At first, Langan said he messaged Monkman to pay a compliment, then he got to thinking about a possible collaboration.
Eventually he asked his wife for advice, which proved to be the right move.
"She's like, 'All he can say is no, right?'" Langan recalled.
"The rest is history," he said. "I never thought it would ever happen."
At first, Langan said he tried to fit Monkman's image onto a single board, but the scene is too massive, so he decided to make multiple boards and package them together as a set.
Langan said he's yet to show the final product to Monkman, whose exhibition recently opened at the Glenbow Museum in Calgary.
150 years of violence
Langan said he planned for the board to be ready in anticipation of Canada 150, an anniversary he himself isn't going to celebrating.

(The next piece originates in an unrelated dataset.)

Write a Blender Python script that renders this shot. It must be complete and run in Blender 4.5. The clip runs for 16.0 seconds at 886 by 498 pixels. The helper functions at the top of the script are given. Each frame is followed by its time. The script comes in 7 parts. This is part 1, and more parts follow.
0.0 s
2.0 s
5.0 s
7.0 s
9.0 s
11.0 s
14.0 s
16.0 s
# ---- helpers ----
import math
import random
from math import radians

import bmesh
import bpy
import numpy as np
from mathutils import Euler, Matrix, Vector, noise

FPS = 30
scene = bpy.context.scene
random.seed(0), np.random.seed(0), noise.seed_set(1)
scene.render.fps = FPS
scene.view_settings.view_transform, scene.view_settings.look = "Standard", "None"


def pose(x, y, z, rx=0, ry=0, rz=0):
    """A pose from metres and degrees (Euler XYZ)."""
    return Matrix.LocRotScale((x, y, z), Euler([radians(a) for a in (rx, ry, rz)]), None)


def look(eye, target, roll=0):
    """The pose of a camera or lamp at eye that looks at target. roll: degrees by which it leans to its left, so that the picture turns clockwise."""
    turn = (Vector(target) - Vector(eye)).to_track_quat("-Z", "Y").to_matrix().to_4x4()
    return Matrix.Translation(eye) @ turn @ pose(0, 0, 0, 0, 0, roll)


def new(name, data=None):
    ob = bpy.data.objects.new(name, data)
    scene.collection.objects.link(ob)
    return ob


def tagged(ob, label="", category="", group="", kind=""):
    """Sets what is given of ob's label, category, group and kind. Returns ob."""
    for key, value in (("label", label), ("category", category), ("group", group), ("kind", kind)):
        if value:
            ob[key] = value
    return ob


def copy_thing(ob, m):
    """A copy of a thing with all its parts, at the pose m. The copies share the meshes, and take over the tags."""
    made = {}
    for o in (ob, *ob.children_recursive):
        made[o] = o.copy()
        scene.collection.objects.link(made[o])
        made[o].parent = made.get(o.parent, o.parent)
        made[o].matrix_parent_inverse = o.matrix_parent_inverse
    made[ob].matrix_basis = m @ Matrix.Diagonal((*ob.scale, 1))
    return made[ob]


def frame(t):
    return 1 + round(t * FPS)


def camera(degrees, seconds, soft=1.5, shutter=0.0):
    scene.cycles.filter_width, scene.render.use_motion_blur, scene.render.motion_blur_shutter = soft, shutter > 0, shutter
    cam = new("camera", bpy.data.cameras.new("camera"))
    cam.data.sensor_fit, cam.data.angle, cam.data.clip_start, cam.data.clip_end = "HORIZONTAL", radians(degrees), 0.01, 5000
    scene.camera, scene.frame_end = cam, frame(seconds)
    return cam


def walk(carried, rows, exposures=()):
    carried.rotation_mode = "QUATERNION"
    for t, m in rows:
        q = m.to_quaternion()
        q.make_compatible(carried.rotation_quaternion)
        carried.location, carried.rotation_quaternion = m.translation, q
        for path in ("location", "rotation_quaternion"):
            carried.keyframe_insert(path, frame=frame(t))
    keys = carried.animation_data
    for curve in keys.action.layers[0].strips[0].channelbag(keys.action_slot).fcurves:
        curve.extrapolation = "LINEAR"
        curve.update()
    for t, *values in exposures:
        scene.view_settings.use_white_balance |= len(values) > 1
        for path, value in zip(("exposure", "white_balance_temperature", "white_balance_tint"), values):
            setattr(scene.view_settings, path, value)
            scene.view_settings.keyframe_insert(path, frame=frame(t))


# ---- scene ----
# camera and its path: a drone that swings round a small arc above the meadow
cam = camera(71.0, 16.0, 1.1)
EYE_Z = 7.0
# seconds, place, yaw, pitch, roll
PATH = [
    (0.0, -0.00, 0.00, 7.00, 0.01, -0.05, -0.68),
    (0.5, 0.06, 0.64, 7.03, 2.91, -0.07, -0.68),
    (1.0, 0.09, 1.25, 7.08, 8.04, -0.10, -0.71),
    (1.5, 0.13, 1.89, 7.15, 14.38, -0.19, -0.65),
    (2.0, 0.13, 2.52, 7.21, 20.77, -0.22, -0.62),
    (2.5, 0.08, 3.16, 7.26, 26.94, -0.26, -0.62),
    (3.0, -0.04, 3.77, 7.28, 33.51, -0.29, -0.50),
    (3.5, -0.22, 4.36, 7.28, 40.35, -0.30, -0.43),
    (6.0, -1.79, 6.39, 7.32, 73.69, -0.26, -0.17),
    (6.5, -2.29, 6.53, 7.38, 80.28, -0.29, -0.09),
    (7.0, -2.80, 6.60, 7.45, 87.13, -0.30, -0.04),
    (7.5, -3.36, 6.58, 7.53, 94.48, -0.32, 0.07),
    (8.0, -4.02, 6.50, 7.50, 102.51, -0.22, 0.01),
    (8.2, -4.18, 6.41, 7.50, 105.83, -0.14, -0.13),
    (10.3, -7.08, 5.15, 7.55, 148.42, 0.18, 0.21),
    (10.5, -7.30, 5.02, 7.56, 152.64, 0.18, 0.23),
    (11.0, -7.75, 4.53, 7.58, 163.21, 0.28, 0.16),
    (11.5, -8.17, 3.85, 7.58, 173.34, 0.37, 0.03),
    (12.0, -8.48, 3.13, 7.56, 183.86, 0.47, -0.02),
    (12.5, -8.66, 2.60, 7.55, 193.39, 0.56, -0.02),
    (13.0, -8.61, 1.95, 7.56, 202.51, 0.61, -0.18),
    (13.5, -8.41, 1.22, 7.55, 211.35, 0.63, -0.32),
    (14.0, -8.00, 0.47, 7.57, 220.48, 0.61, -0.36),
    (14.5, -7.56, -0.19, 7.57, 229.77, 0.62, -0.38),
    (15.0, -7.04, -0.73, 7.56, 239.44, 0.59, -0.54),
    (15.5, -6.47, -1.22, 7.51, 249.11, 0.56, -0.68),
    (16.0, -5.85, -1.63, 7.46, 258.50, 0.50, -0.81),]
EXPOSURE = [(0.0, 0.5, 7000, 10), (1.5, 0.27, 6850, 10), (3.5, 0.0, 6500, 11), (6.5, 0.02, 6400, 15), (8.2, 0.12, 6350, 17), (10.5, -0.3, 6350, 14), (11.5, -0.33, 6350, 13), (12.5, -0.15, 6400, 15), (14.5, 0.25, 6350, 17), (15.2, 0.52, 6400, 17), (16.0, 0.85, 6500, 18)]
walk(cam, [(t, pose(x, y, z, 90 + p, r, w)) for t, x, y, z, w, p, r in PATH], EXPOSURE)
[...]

'It's been very violent for Indigenous peoples in Canada, right? So this reflects that."
"They've been through genocide, they've been through cultural genocide, they've been ripped apart from their families, they've been starved, they've been forced onto First Nations reserves."
Like the company's other board designs, the latest series will hopefully spark conversation about the residential school system and the Sixties Scoop in order to evoke a desire for people to learn more, Langan explained.

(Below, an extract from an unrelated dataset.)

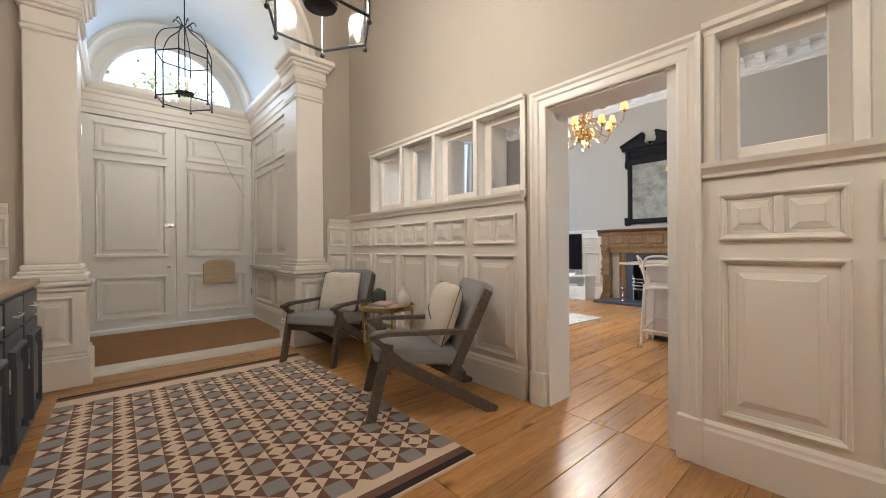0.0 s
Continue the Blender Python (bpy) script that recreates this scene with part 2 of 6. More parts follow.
# Each wall's local frame
FIRE = frame_of((8.04, 0, 0), (0, 1, 0), (-1, 0, 0))
HALL_R = frame_of((2.47, 0, 0), (0, 1, 0), (-1, 0, 0))
ROOM_L = frame_of((2.82, 0, 0), (0, -1, 0), (1, 0, 0))
FRONT = frame_of((0, 7.03, 0), (-1, 0, 0), (0, -1, 0))
KITCHEN = frame_of((0, 0.15, 0), (1, 0, 0), (0, 1, 0))
HALL_F = frame_of((0, 5.20, 0), (-1, 0, 0), (0, -1, 0))

PANELS = {}


def panel_mesh(w, h, double):
    """A fielded panel: a raised moulding round a bevelled field, or two fields with a bar between."""
    bm = bmesh.new()
    prof = [(0, 0), (0, 0.010), (0.004, 0.022), (0.011, 0.026), (0.018, 0.022), (0.022, 0.012), (0.028, 0.009), (0.032, 0.003), (0.032, 0)]
    rest = 0.004 if h < 0.2 else 0.014 if double else 0.034 if w > 0.3 else 0.016

    def ring(u0, u1, z0, z1):
        rs = [[bm.verts.new((x, hgt, z)) for x, z in ((u0 + s, z0 + s), (u1 - s, z0 + s), (u1 - s, z1 - s), (u0 + s, z1 - s))] for s, hgt in prof]
        for a, b in zip(rs, rs[1:]):
            for i in range(4):
                bm.faces.new((a[i], a[(i + 1) % 4], b[(i + 1) % 4], b[i]))

    def field(u0, u1, z0, z1):
        rs = [[bm.verts.new((x, hgt, z)) for x, z in ((u0 + s, z0 + s), (u1 - s, z0 + s), (u1 - s, z1 - s), (u0 + s, z1 - s))]
              for s, hgt in ((0.0, 0.001), (rest, 0.0015), (rest + 0.002, 0.005), (rest + 0.028, 0.013), (rest + 0.030, 0.017))]
        for a, b in zip(rs, rs[1:]):
            for i in range(4):
                bm.faces.new((a[i], a[(i + 1) % 4], b[(i + 1) % 4], b[i]))
        bm.faces.new(rs[-1])

    ring(0, w, 0, h)
    if double:
        box(bm, w / 2 - 0.018, w / 2 + 0.018, 0, 0.013, 0.03, h - 0.03, 0.004)
        field(0.034, w / 2 - 0.020, 0.034, h - 0.034)
        field(w / 2 + 0.020, w - 0.034, 0.034, h - 0.034)
    else:
        field(0.036, w - 0.036, 0.036, h - 0.036)
    return mesh_of(bm, "panel")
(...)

He said it already has within just a few days of arriving at the store.
"A residential school survivor was walking by as we're taking pictures of it and he's like, 'That's exactly what they did. That's what they did to us on my reserve.'"
Langan is also surprised by how well it's selling.
The company produced 48 sets of the five-piece board and is already half sold out in only a couple of days, with many of the orders coming from the U.S. and overseas.
Langan said there's a few more historical pieces in the works for future designs and hopes to one day be able to work with Monkman again.
"He's like my hero," he said with a laugh.